##### DATA EXTRACT #####

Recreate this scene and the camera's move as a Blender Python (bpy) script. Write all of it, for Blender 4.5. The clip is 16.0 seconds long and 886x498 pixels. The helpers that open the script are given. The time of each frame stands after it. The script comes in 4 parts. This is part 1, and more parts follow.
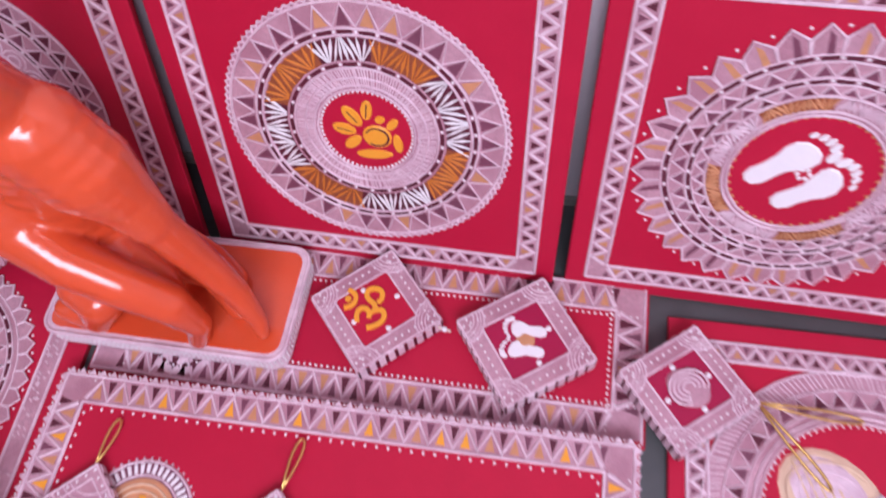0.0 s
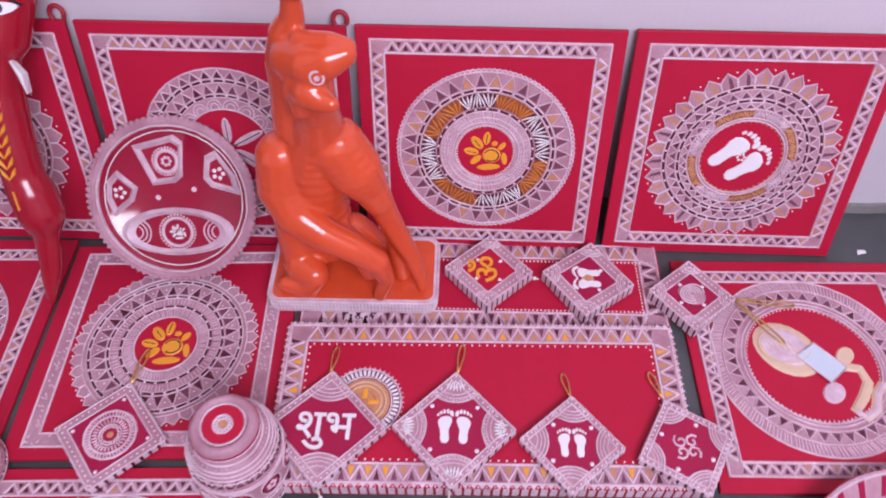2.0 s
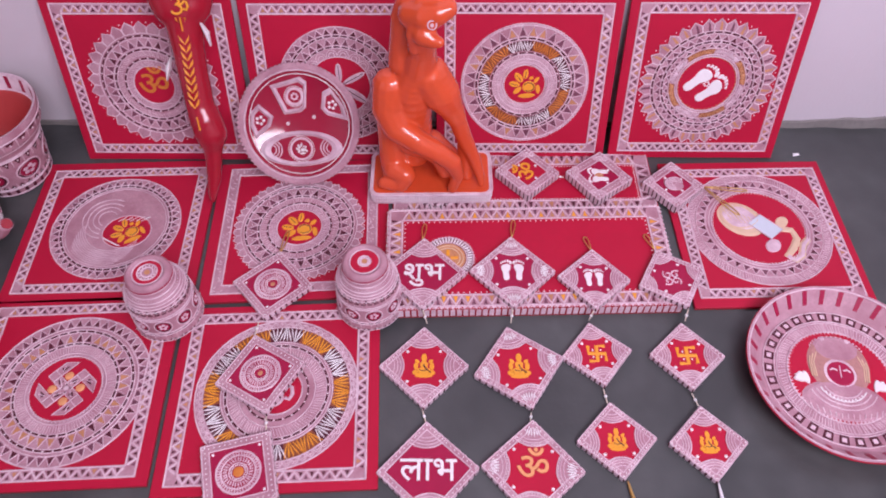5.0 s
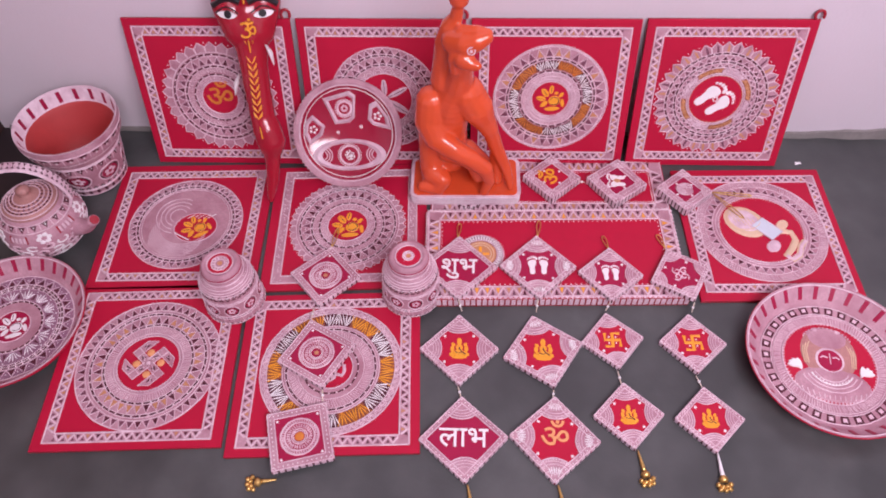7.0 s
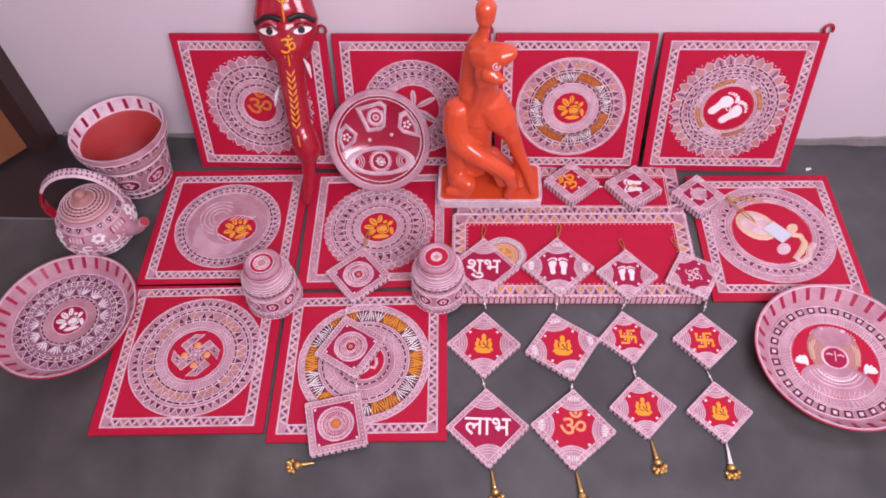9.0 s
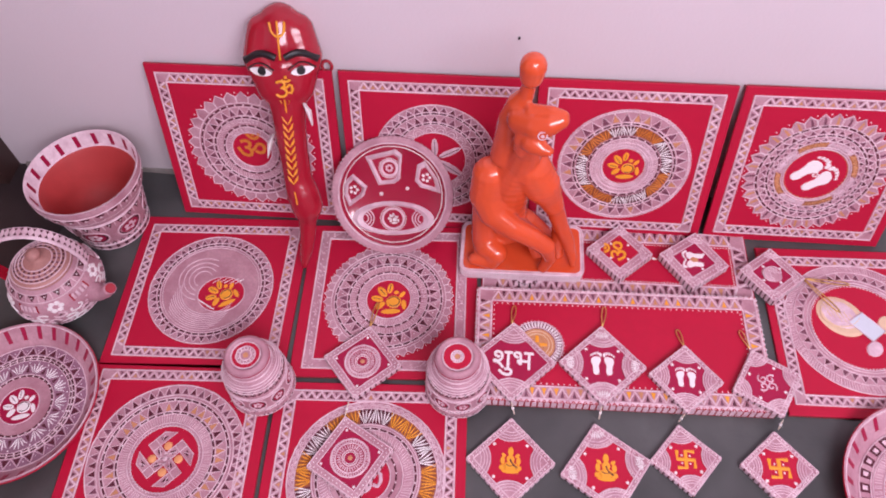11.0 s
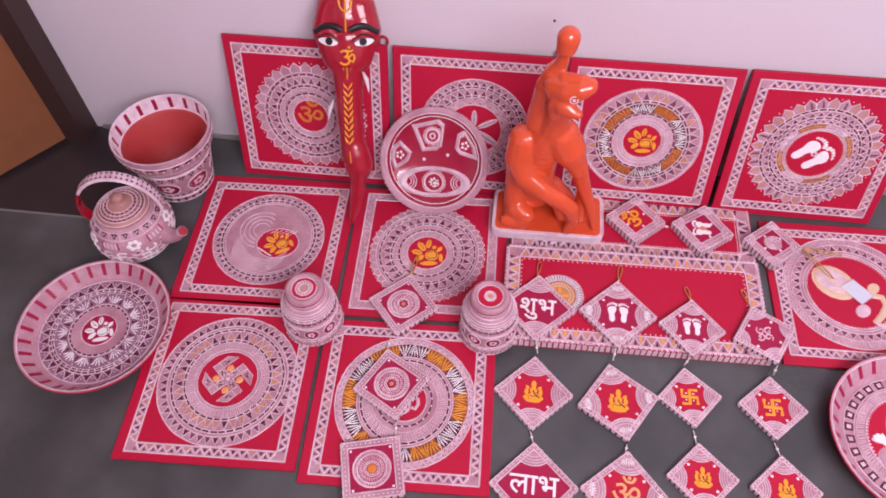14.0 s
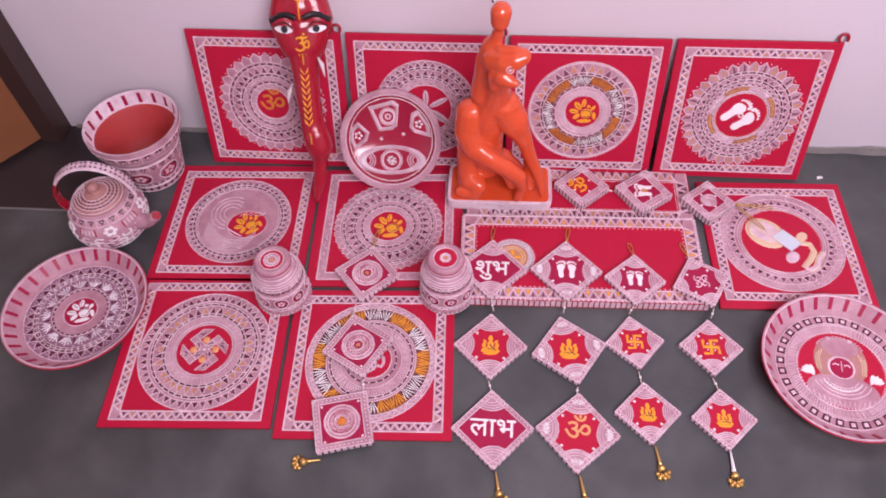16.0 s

#####

■ EXERCISE TASK: Write out the material above once more, exactly as it reads, with no pictures.

■ FINAL RESULT:
Recreate this scene and the camera's move as a Blender Python (bpy) script. Write all of it, for Blender 4.5. The clip is 16.0 seconds long and 886x498 pixels. The helpers that open the script are given. The time of each frame stands after it. The script comes in 4 parts. This is part 1, and more parts follow.
0.0 s
2.0 s
5.0 s
7.0 s
9.0 s
11.0 s
14.0 s
16.0 s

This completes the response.